6.5The Committee notes, in this regard, the State party’s observation to the effect that article 74 of the Electoral Code establishes an extrajudicial mechanism for the consideration of claims related to the violation of the right of parliamentary candidates to broadcast and publication. The State party notes that in fact the author has appealed under this mechanism twice to a district electoral commission and twice to the central electoral commission, about the refusal of the newspaper Astravetskaya prauda to publish his electoral programme, and the assessment of the electoral commissions revealed nothing unlawful about the refusal. The assessment by the electoral commissions remained unrefuted by the author, as he just complains of not having known the exact reasons why his information was not broadcast or published (para. 5.1). In these circumstances, the Committee considers that it is not precluded by article 5 (2) (b) of the Optional Protocol from examining the present communication.

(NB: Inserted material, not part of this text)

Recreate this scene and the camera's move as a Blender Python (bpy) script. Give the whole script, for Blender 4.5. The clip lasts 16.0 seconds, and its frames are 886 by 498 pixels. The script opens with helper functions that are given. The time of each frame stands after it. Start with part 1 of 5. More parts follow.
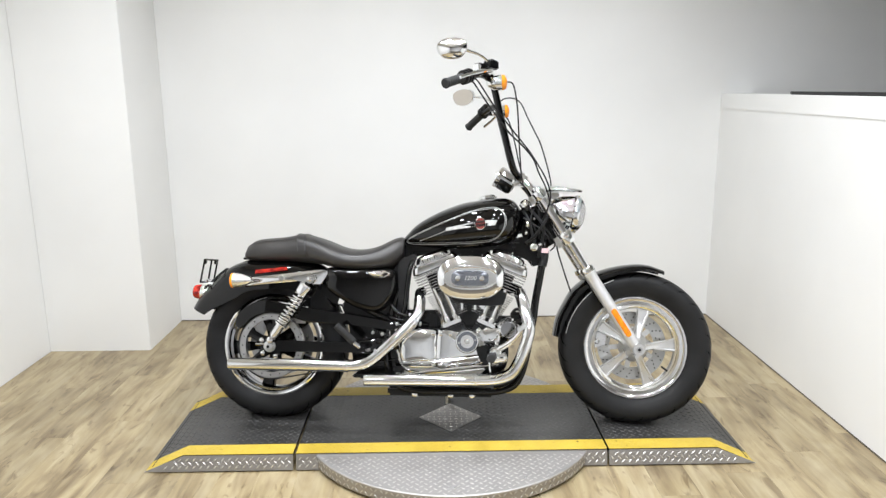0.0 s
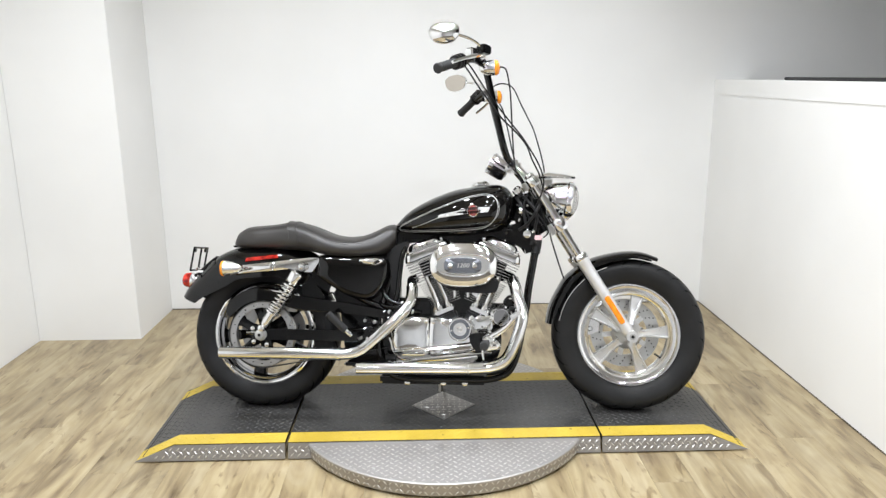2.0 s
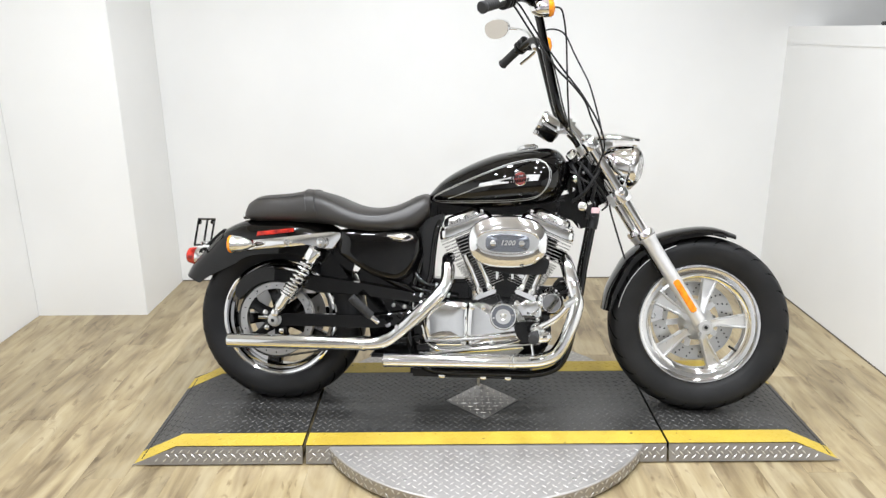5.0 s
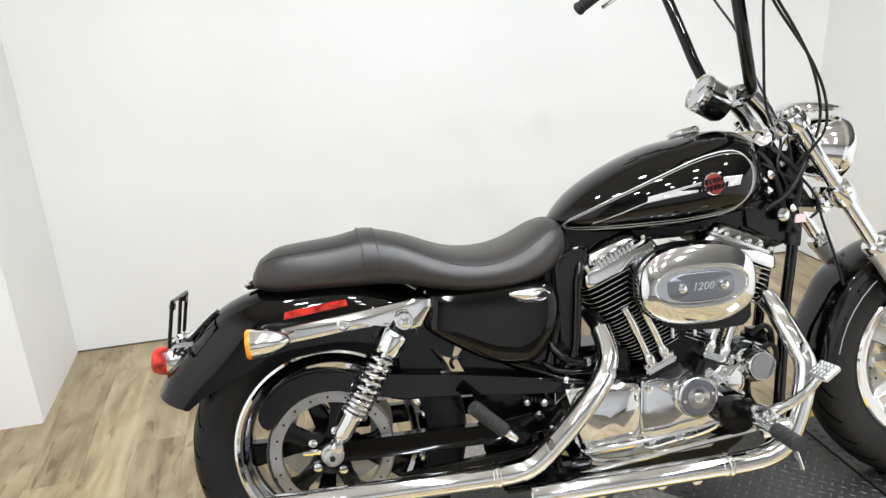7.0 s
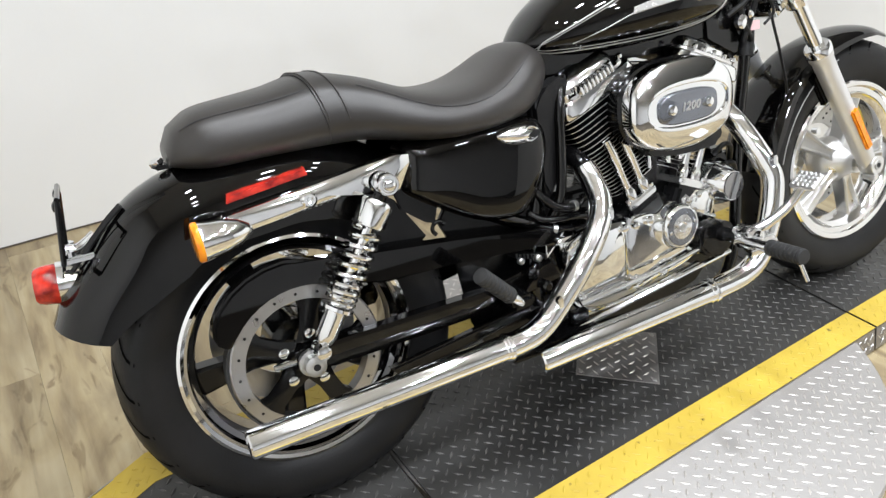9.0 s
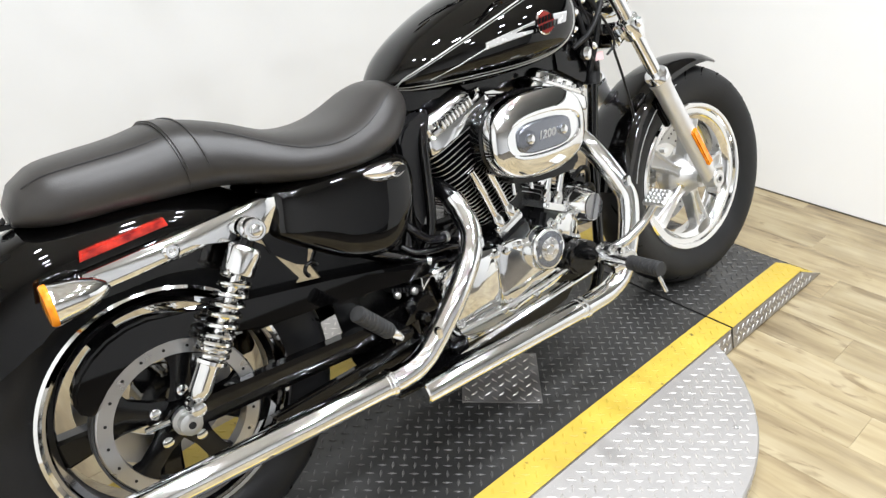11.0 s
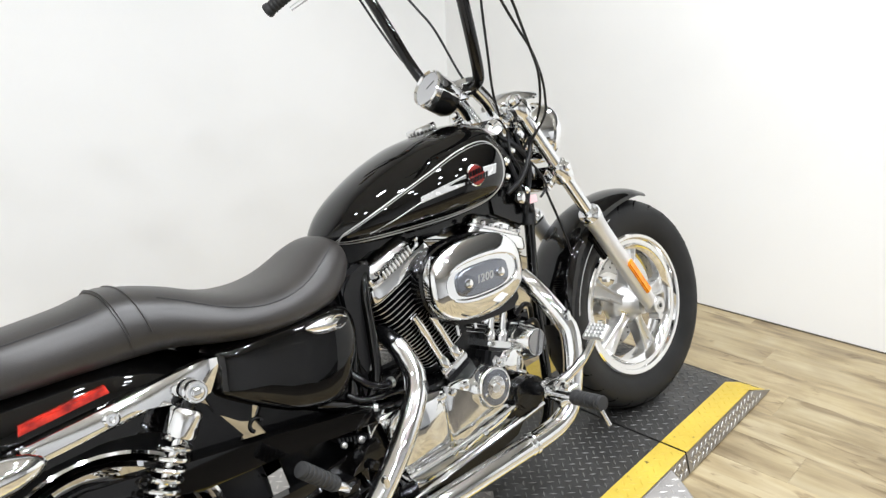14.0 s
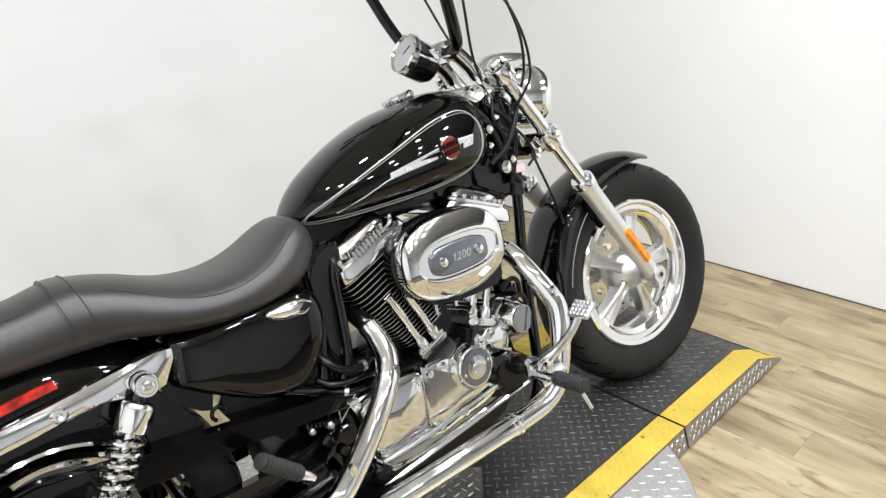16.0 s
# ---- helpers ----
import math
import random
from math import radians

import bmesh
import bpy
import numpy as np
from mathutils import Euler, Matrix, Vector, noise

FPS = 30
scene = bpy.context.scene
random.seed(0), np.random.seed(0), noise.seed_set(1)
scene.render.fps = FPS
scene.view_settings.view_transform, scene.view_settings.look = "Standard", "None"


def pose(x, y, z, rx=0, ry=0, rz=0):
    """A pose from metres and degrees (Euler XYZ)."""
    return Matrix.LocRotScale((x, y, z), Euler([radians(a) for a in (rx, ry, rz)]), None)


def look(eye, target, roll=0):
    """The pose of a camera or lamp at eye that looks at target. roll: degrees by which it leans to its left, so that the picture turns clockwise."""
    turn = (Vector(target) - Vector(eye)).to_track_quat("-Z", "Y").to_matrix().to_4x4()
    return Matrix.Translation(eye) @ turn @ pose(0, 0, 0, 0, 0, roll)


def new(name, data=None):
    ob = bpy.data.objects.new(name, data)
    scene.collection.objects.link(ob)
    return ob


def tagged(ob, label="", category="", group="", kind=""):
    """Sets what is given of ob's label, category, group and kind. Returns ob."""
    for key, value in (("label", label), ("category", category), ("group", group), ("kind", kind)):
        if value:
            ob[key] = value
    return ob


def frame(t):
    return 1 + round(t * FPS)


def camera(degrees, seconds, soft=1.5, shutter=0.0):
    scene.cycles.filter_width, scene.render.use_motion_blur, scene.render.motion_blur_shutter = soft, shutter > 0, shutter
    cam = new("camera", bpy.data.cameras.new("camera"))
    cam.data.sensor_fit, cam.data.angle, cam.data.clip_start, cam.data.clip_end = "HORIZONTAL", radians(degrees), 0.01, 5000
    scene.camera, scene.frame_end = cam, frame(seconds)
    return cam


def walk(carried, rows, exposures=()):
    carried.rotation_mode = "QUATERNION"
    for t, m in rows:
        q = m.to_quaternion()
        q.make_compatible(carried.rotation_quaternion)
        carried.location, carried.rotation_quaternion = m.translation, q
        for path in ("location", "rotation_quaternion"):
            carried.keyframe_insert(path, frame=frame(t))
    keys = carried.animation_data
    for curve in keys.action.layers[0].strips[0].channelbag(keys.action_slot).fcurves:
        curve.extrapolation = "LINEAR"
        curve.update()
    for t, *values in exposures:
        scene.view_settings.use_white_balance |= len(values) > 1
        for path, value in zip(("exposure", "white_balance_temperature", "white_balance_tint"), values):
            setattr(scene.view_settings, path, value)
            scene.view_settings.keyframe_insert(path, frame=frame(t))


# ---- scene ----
cam = camera(62.8, 16.0, soft=1.38)
PATH = [
    (0, (-0.073, -2.881, 1.456), (-0.04, -0.929, 1.021), -0.4),
    (0.5, (-0.072, -2.873, 1.457), (-0.029, -0.922, 1.019), -0.5),
    (1, (-0.069, -2.864, 1.449), (-0.022, -0.915, 1.004), -1.0),
    (1.5, (-0.07, -2.859, 1.455), (-0.014, -0.912, 0.998), -1.0),
    (2, (-0.072, -2.858, 1.447), (-0.019, -0.914, 0.98), -0.4),
    (2.5, (-0.069, -2.859, 1.454), (-0.019, -0.916, 0.982), -0.4),
    (3, (-0.068, -2.867, 1.45), (-0.007, -0.92, 0.993), -0.7),
    (3.2, (-0.063, -2.871, 1.449), (0.003, -0.924, 0.995), -0.6),
    (5.3, (-0.171, -2.298, 1.397), (-0.182, -0.386, 0.812), -0.5),
    (5.5, (-0.221, -2.197, 1.392), (-0.129, -0.271, 0.86), -2.2),
    (6, (-0.396, -1.891, 1.367), (-0.328, 0.022, 0.787), -2.8),
    (6.5, (-0.567, -1.558, 1.34), (-0.468, 0.347, 0.74), -1.7),
    (7, (-0.802, -1.329, 1.352), (-0.384, 0.502, 0.664), -2.7),
    (7.5, (-0.91, -1.071, 1.319), (-0.355, 0.666, 0.498), -2.4),
    (8, (-0.995, -0.897, 1.305), (-0.262, 0.777, 0.49), -2.2),
    (8.5, (-1.062, -0.922, 1.246), (-0.248, 0.61, 0.25), -5.0),
    (8.7, (-1.095, -0.918, 1.225), (-0.245, 0.559, 0.179), -3.6),
    (10.8, (-1.09, -0.92, 1.218), (0.073, 0.362, 0.215), 0.2),
    (11, (-1.079, -0.932, 1.229), (0.119, 0.343, 0.259), -0.6),
    (11.5, (-1.064, -0.955, 1.255), (0.175, 0.329, 0.352), -1.7),
    (12, (-1.054, -0.979, 1.28), (0.241, 0.319, 0.482), -2.2),
    (12.5, (-1.053, -0.992, 1.298), (0.271, 0.318, 0.568), -2.7),
    (13, (-1.057, -0.999, 1.309), (0.28, 0.327, 0.637), -2.2),
    (13.5, (-1.049, -1.001, 1.313), (0.303, 0.321, 0.663), -3.0),
    (14, (-1.049, -0.998, 1.305), (0.298, 0.315, 0.626), -2.3),
    (14.5, (-1.052, -0.998, 1.305), (0.299, 0.309, 0.621), -2.8),
    (15, (-1.059, -1.002, 1.308), (0.302, 0.301, 0.638), -1.9),
    (15.5, (-1.044, -0.992, 1.316), (0.296, 0.272, 0.535), -4.0),
    (16, (-0.885, -1.035, 1.335), (0.341, 0.321, 0.524), -4.4),
]
walk(cam, [(t, look(eye, target, roll)) for t, eye, target, roll in PATH],
     [(0.0, -0.50), (3.0, -0.48), (5.5, -0.40), (7.0, -0.46), (8.5, -0.54), (11.0, -0.40), (13.0, -0.40), (14.5, -0.52), (16.0, -0.55)])

# ---- world, lamps and exposure ----
world = bpy.data.worlds.new("showroom_air")
scene.world = world
world.use_nodes = True
world.node_tree.nodes["Background"].inputs[0].default_value = (0.9, 0.92, 1.0, 1)
world.node_tree.nodes["Background"].inputs[1].default_value = 0.05

FLOOR_BACK, WALL_LEFT, WALL_RIGHT, WALL_FRONT, CEILING = 1.61, -2.25, 1.71, -5.2, 2.95
BOOTH = -3.4
LAMPS = [(x, y) for y in (-3.2, -2.1, -1.0, 0.05) for x in (-1.25, -0.45, 0.4, 1.2)]
for x, y in LAMPS:
    data = bpy.data.lights.new("downlight_beam", "AREA")
    data.shape, data.size, data.energy, data.color = "DISK", 0.13, 18.4, (0.905, 0.940, 1.0)
    data.spread = radians(156)
    lamp = new("downlight_beam", data)
    lamp.matrix_world = pose(x, y, CEILING - 0.022)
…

6.6The Committee finally notes the author’s claim that the refusal of the mass media to publish and to broadcast his electoral information violated his rights under articles 19, 25 and 26 of the Covenant. The Committee notes, in this regard, that the allegations of the author are very general in nature. The Committee also notes that the author does not contest the State party’s observation that the electoral commissions revealed nothing unlawful in the actions of the newspaper, and he does not present any claim of bias or denial of justice in the work of the electoral commissions. In the light of these observations, and in the absence of any further information or explanations on file, the Committee considers that the author has failed to sufficiently substantiate his claims for the purposes of admissibility. Accordingly, this part of the communication is inadmissible under article 2 of the Optional Protocol.

7.The Committee therefore decides:

(a)That the communication is inadmissible under articles 2 and 3 of the Optional Protocol;

(b)That the present decision shall be transmitted to the State party and to the author.